A time to kill
By Raffique Shah
November 30, 2017
I am not optimistic over the Prime Minister's promise to citizens that the near-riot that erupted for the umpteenth time last week in the Beetham community will not occur again.
Dr Keith Rowley said he has directed the heads of the Police Service and the Defence Force to ensure that law and order are enforced in Beetham and elsewhere in the country even as people exercise their right to protest. He called for those who used the recent disturbance to engage in criminal acts to be prosecuted, and acting Commissioner of Police Stephen Williams said he had a team of officers examining video footage of the mayhem to identify and arrest the culprits.
Now, I don't know how many of you felt comforted by these pronouncements, but I wasn't. And I feel certain that comedienne Nikki Crosby and other motorists who were trapped in their vehicles for several terrifying hours will not overcome the fear they experienced on the say-so of the PM and the CoP. If anything, the tens of thousands of commuters and motorists who must use those gateways to the capital city daily will suffer anxiety for a long time to come.
Bear in mind it was not the first time that certain elements in Beetham, always mindful of their strategic control of the main arteries into and out of Port of Spain, have literally severed the flow of traffic. On at least ten occasions in the past five years they have ignited blazing blockades, strewn debris, hurled missiles at hapless motorists, and sometimes simply used obstacles and guns to force motorists to stop, and rob them of valuables.
More ominously, it was not the first time they sent the forces of law and order into disarray if not full retreat, something that startled me when I first saw it on television a few years ago. In shock, I watched armed soldiers, seemingly disorganised and leaderless, take flight as a motley group of residents, among them women and children, advanced on the troops hurling abuse, bottles and rocks.

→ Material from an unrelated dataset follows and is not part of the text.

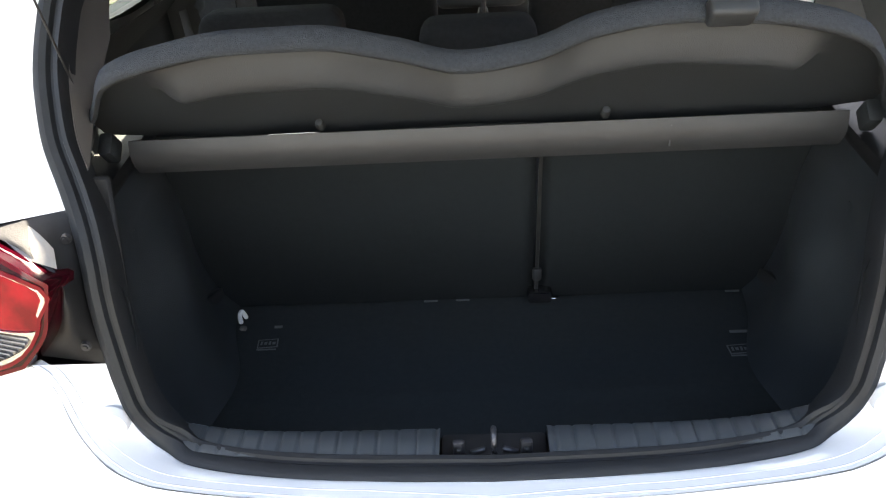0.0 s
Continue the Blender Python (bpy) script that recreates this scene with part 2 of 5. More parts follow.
def fill(poly, holes=(), step=0.03, extra=()):
    """Triangles over a flat outline with holes: points, triangles, loops."""
    from mathutils.geometry import delaunay_2d_cdt
    loops = [dense(poly, step)] + [dense(h, step) for h in holes]
    pts, edges = [], []
    for lp in loops:
        o = len(pts)
        pts += [Vector(p) for p in lp]
        edges += [(o + i, o + (i + 1) % len(lp)) for i in range(len(lp))]
    xs, ys = [p[0] for p in poly], [p[1] for p in poly]
    edge_pts = np.array([tuple(p) for p in pts])
    rows_xy = np.array(extra) if len(extra) else None
    row = 0
    y = min(ys) + step * 0.5
    while y < max(ys):
        x = min(xs) + step * (0.5 if row % 2 else 0.25)
        while x < max(xs):
            if inside(x, y, poly) and not any(inside(x, y, h) for h in holes) and np.min(np.hypot(edge_pts[:, 0] - x, edge_pts[:, 1] - y)) > step * 0.5 and (rows_xy is None or np.min(np.hypot(rows_xy[:, 0] - x, rows_xy[:, 1] - y)) > .012):
                pts.append(Vector((x, y)))
            x += step
        y, row = y + step * 0.87, row + 1
    for x, y in extra:
        if inside(x, y, poly) and not any(inside(x, y, h) for h in holes) and np.min(np.hypot(edge_pts[:, 0] - x, edge_pts[:, 1] - y)) > .005:
            pts.append(Vector((x, y)))
    v, _, f, ov, _, _ = delaunay_2d_cdt(pts, edges, [], 0, 1e-5)
    tris = []
    for t in f:
        c = (sum(v[i].x for i in t) / 3, sum(v[i].y for i in t) / 3)
        if inside(*c, poly) and not any(inside(*c, h) for h in holes):
            tris.append(tuple(t))
    back = {}
    for new_i, olds in enumerate(ov):
        for o in olds:
            back[o] = new_i
    out, o = [], 0
    for lp in loops:
        out.append([back[o + i] for i in range(len(lp))])
        o += len(lp)
    return [(p.x, p.y) for p in v], tris, out


def skin(name, poly, fn, material, parent, holes=(), step=0.03, gap=0.0017, flange=0.018, off=0.0, mirror=False, label="", rows=False):
    """A panel cut out of a curved surface fn(s, z), with edges turned in."""
    pl = shrunk(poly, gap) if gap else list(poly)
    hl = [shrunk(h, -gap) if gap else list(h) for h in holes]
    pts, tris, loops = fill(pl, hl, step, crease_rows(pl) if rows else ())
    e = 2e-3
    pos, nrm = [], []
    for s, z in pts:
        p = Vector(fn(s, z))
        a, b = Vector(fn(s + e, z)) - Vector(fn(s - e, z)), Vector(fn(s, z + e)) - Vector(fn(s, z - e))
        n = a.cross(b)
        n = n.normalized() if n.length > 1e-12 else Vector((-1, 0, 0))
        pos.append(p), nrm.append(n)
    c = Vector((0, 1.7, 0.75))
    if sum((p - c).dot(n) for p, n in zip(pos, nrm)) < 0:
        nrm = [-n for n in nrm]
    pos = [p + n * off for p, n in zip(pos, nrm)]
    vs, ns, fs = list(pos), list(nrm), []
    for t in tris:
        a, b, d = (pos[i] for i in t)
        fs.append(t if (b - a).cross(d - a).dot(nrm[t[0]]) > 0 else t[::-1])
    for li, lp in enumerate(loops):
        if not flange:
            break
        k, o = len(lp), len(vs)
        cen = sum((pos[i] for i in lp), Vector()) / k
        for depth in (0.0, 1.0):
            for q, i in enumerate(lp):
                tang = pos[lp[(q + 1) % k]] - pos[lp[q - 1]]
                outn = tang.cross(nrm[i]).normalized()
                vs.append(pos[i] - nrm[i] * flange * depth)
                ns.append(outn)
        # which side of the rim is outwards
        test = sum(((pos[i] - cen).dot(ns[o + q]) for q, i in enumerate(lp)))
        sg = 1 if (test > 0) == (li == 0) else -1
        for q in range(2 * k):
            ns[o + q] = ns[o + q] * sg
        for q in range(k):
            a, b = o + q, o + (q + 1) % k
            f = (a, b, b + k, a + k)
            nn = (vs[f[1]] - vs[f[0]]).cross(vs[f[3]] - vs[f[0]])
            fs.append(f if nn.dot(ns[a]) > 0 else f[::-1])
    if mirror:
        vs = [Vector((-v.x, v.y, v.z)) for v in vs]
        ns = [Vector((-v.x, v.y, v.z)) for v in ns]
        fs = [tuple(f[::-1]) for f in fs]
    me = bpy.data.meshes.new(name)
    me.from_pydata([tuple(v) for v in vs], [], fs)
    me.polygons.foreach_set("use_smooth", [True] * len(me.polygons))
    me.normals_split_custom_set_from_vertices([tuple(n) for n in ns])
    me.materials.append(material)
    return part(name, me, material, parent, label)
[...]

Contrary to all military protocols pertaining to dispersing or otherwise dealing with unruly mobs, those soldiers seemed to not know the standard drill in such situations. I scanned the video looking for the senior officer who would take charge of the volatile situation: there was none. The mob advanced and sent the soldiers scampering for safety, not the other way round, which is textbook military strategy and tactics.
That was some three years ago.
Last week's pathetic display by the police and army instilled no confidence in the law-abiding public. I saw armed officers among the mob, leaderless again, in no particular formation. What if a few powerfully-stupid persons had grabbed some of those guns?

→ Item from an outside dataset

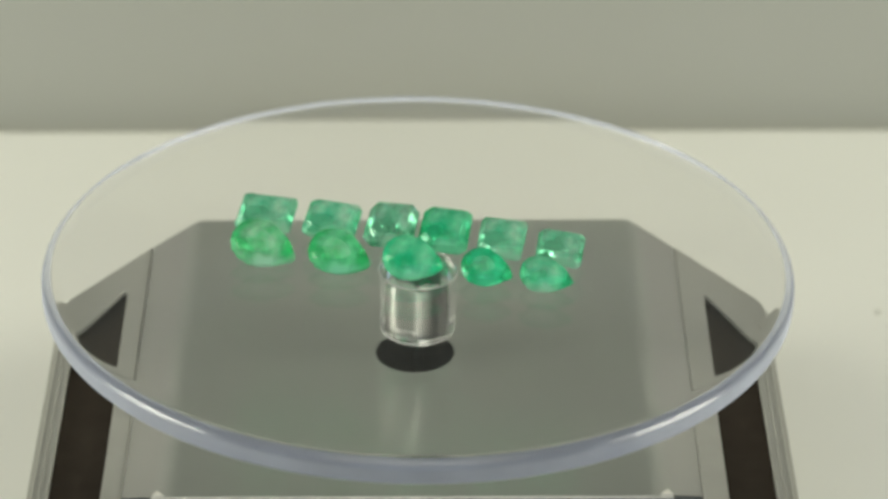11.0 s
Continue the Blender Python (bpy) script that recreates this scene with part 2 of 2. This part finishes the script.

Something is wrong in and with the military forces, or maybe many things are. The police are a near-impotent. They abuse ordinary minor offenders, beat them to pulp. But when the thugs from crime-ridden districts stand up to them, \attack them, they put their tails between their legs and flee.
And these are the agencies the PM is relying on to rescue the nation from the clutches of the criminals embedded in Beetham and almost everywhere else across the country?

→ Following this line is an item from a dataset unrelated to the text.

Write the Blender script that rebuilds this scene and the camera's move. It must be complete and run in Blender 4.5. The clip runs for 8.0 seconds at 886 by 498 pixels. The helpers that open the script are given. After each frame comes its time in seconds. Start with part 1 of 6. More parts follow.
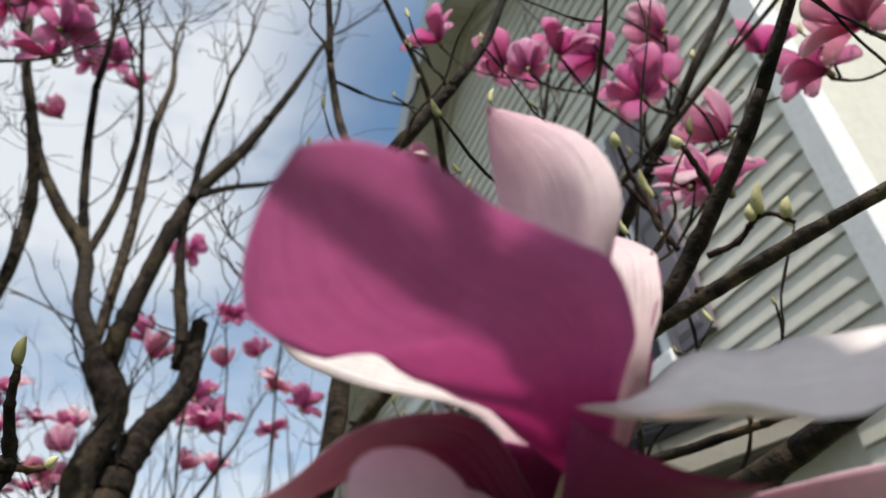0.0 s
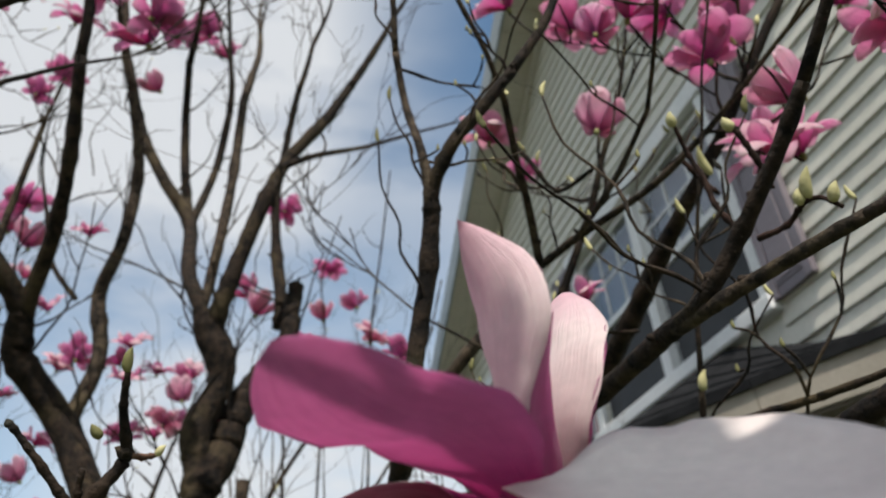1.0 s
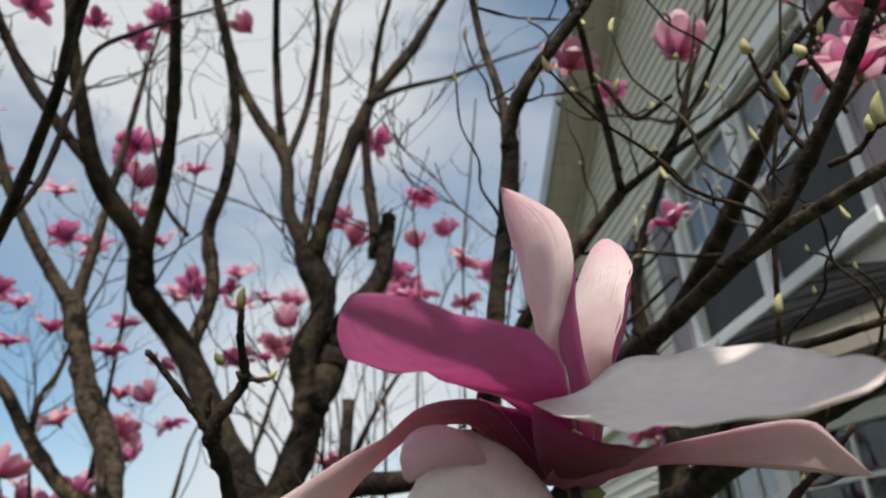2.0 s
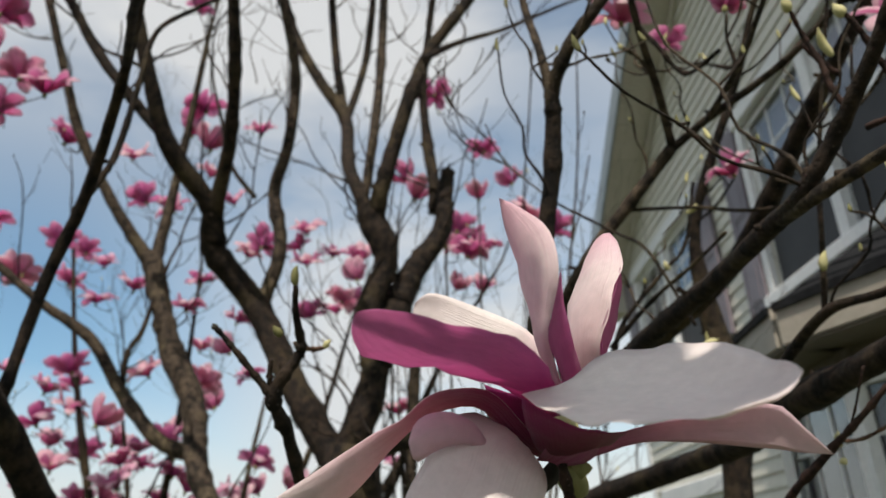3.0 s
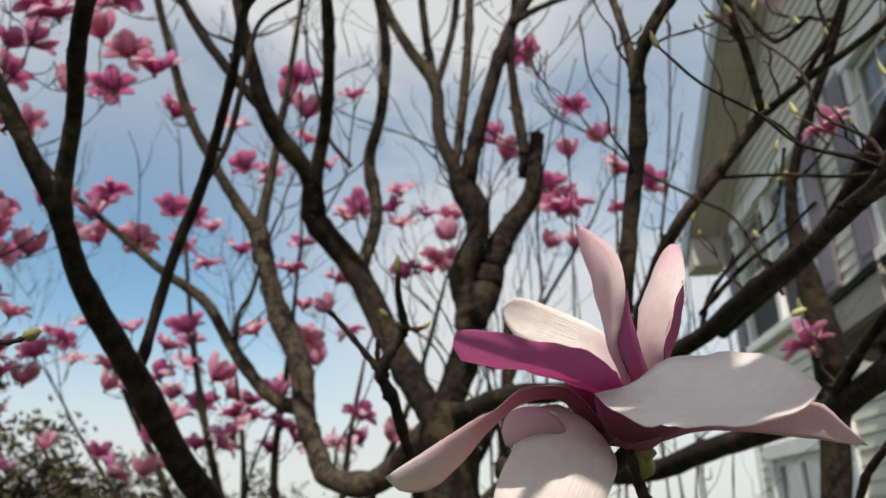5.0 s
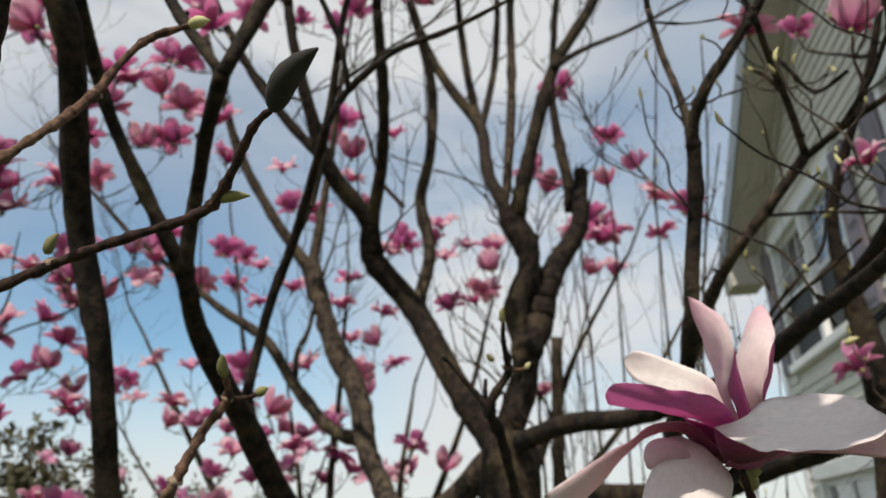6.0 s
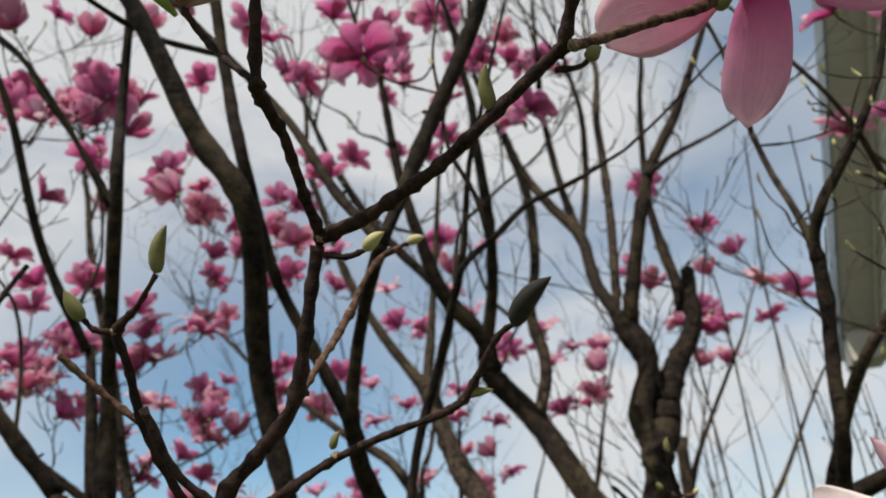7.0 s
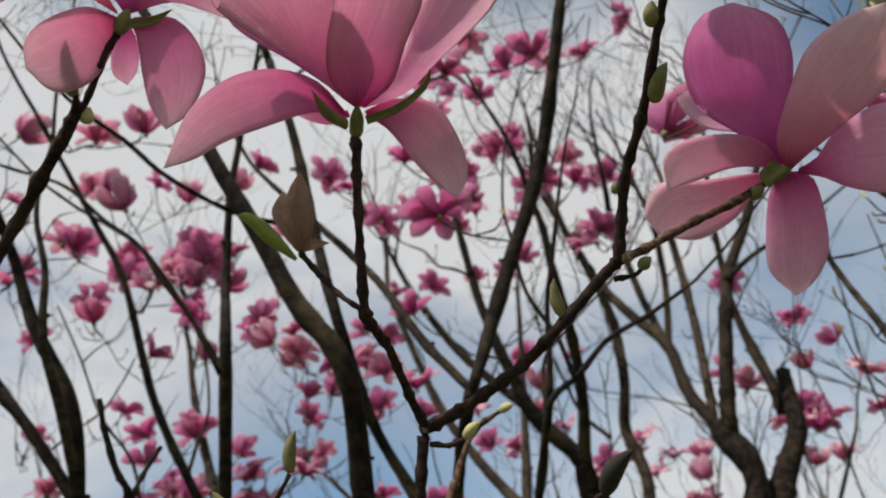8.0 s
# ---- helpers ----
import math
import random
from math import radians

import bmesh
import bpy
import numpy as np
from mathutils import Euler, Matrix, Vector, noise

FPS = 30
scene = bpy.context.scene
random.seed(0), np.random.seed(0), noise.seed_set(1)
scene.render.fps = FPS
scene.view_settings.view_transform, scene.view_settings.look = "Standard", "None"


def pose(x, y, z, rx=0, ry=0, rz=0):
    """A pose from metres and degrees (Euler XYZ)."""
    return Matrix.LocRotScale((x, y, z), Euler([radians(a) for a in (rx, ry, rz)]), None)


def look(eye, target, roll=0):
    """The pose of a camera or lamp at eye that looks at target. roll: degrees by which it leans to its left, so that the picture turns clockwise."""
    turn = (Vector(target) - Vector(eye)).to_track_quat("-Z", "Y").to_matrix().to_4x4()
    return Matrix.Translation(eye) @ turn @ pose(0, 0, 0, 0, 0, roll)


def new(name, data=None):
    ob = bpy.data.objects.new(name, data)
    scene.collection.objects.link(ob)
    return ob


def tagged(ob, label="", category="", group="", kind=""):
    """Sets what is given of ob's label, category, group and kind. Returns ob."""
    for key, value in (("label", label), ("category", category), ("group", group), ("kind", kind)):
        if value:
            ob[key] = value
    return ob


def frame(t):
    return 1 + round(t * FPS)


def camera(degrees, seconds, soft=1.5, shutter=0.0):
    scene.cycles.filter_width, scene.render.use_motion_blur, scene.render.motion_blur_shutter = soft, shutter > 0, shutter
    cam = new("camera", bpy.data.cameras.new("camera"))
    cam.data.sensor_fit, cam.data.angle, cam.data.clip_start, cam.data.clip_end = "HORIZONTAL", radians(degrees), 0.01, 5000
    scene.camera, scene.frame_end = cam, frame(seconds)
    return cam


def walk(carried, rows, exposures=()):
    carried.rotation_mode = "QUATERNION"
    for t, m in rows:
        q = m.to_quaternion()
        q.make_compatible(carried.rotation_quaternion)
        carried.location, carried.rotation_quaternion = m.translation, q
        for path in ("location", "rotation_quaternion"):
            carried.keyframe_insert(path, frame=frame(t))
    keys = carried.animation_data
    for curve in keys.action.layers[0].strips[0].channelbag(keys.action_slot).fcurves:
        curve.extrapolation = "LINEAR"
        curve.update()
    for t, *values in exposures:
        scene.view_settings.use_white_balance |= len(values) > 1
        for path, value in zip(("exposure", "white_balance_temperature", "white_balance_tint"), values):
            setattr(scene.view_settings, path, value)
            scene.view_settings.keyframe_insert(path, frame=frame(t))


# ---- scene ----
cam = camera(60.28, 8.0)
PATH = [  # seconds, eye in metres, yaw, pitch, roll in degrees
    (0.0, 0.1454, 0.0669, 1.7219, -1.30, 34.36, -8.76),
    (0.5, 0.1645, 0.0378, 1.7222, 2.78, 33.14, -6.66),
    (1.0, 0.1858, 0.0086, 1.7287, 7.65, 31.09, -5.99),
    (1.5, 0.1971, -0.0213, 1.7128, 12.26, 28.55, -4.73),
    (3.0, 0.2494, -0.0704, 1.7186, 21.92, 22.30, -3.07),
    (3.5, 0.2660, -0.0964, 1.7220, 24.00, 21.20, -2.44),
    (4.0, 0.2747, -0.0928, 1.7273, 25.86, 19.63, -1.98),
    (5.5, 0.2802, -0.1896, 1.7220, 30.62, 19.60, -2.05),
    (6.0, 0.2800, -0.2753, 1.7167, 31.76, 21.21, -2.80),
    (6.5, 0.2778, -0.3521, 1.7176, 34.36, 24.66, -4.31),
    (7.0, 0.2835, -0.4161, 1.7340, 38.39, 29.16, -5.60),
    (7.5, 0.3044, -0.4692, 1.7428, 42.00, 33.60, -6.80),
    (8.0, 0.3476, -0.4853, 1.7413, 44.40, 38.03, -7.65),
]
walk(cam, [(t, pose(x, y, z, 90 + pitch, 0, yaw) @ pose(0, 0, 0, 0, 0, roll)) for t, x, y, z, yaw, pitch, roll in PATH], [(0.0, 0.22, 6500, 12.0), (0.5, 0.22, 6550, 12.0), (1.0, 0.06, 6650, 12.0), (1.5, 0.04, 6700, 12.0), (3.0, 0.0, 6900, 12.0), (6.5, 0.0, 6900, 12.0), (7.5, -0.12, 6900, 13.0), (8.0, -0.12, 6900, 13.0)])
cam.data.dof.use_dof, cam.data.dof.focus_distance, cam.data.dof.aperture_fstop = True, 0.37, 13.0

# ---- world, sun, exposure ----
SUN_TO = Vector((0.148, -0.584, 0.798)).normalized()
world = bpy.data.worlds.new("spring_sky")
world.use_nodes = True
scene.world = world
wn, wl = world.node_tree.nodes, world.node_tree.links
wn.clear()
w_out, w_bg, w_sky = wn.new("ShaderNodeOutputWorld"), wn.new("ShaderNodeBackground"), wn.new("ShaderNodeTexSky")
w_sky.sky_type, w_sky.sun_disc = "NISHITA", False
w_sky.sun_elevation = math.asin(SUN_TO.z)
w_sky.sun_rotation = math.atan2(SUN_TO.x, SUN_TO.y)
w_sky.air_density, w_sky.dust_density, w_sky.ozone_density = 1.0, 0.6, 1.5
w_co, w_map = wn.new("ShaderNodeTexCoord"), wn.new("ShaderNodeMapping")
w_map.inputs["Scale"].default_value = (1.0, 1.0, 2.6)
w_map.inputs["Location"].default_value = (0.35, 0.2, 0.1)
w_no, w_ramp, w_mix = wn.new("ShaderNodeTexNoise"), wn.new("ShaderNodeValToRGB"), wn.new("ShaderNodeMix")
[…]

My training in warfare may have been a zillion years ago (51 years, actually), but there are some fundamentals in military science that apply for all times. Dealing with a hostile, unruly mob is one. It involves the unit assigned to restore order staying in a tight formation, the leader calling on the mob to disperse, and if the riotous conduct continues, the use of tear gas. If that fails, the officer orders random riflemen to fire single shots at specific targets, the perceived instigators, until order is restored.
The above may come across as harsh, but it is the standard drill to deal with riots-which is what happened in Beetham last week. In fact, after peace was said to have been restored, there were random attacks against buses and other vehicles using the Priority Bus Route. Are we going to continue to expose law-abiding motorists and commuters to such threats to their lives when the immediate solution lies in “taking out” the criminal elements?
I can hear the sociologists and pacifists baying for my blood (yeah, shoot Shah instead!), talking about how many good citizens dwell in Beetham and similar crime-infested communities. I know that, I'm all for rescuing the good people, especially the children, from the crime-spiral that dogs their lives daily, intent on sucking them into the vortex of lawlessness.
I have focussed on Beetham only because it's the most immediate threat to public safety. I apply similar zero-tolerance measures to scores of other communities that believe they have the right to block other roads with blazing tyres and other debris to grab government's attention.
Yes, all citizens have the right to protest, to strike, to peacefully picket, and so on. But for far too long we have allowed protestors to get away with unbridled lawlessness, and in the case of Beetham, endanger the lives of innocent people.
Lock them up, I say. And if they persist, shoot the leaders and instigators. Bet we'd see a dramatic drop, if not complete elimination, of such unacceptable behavior.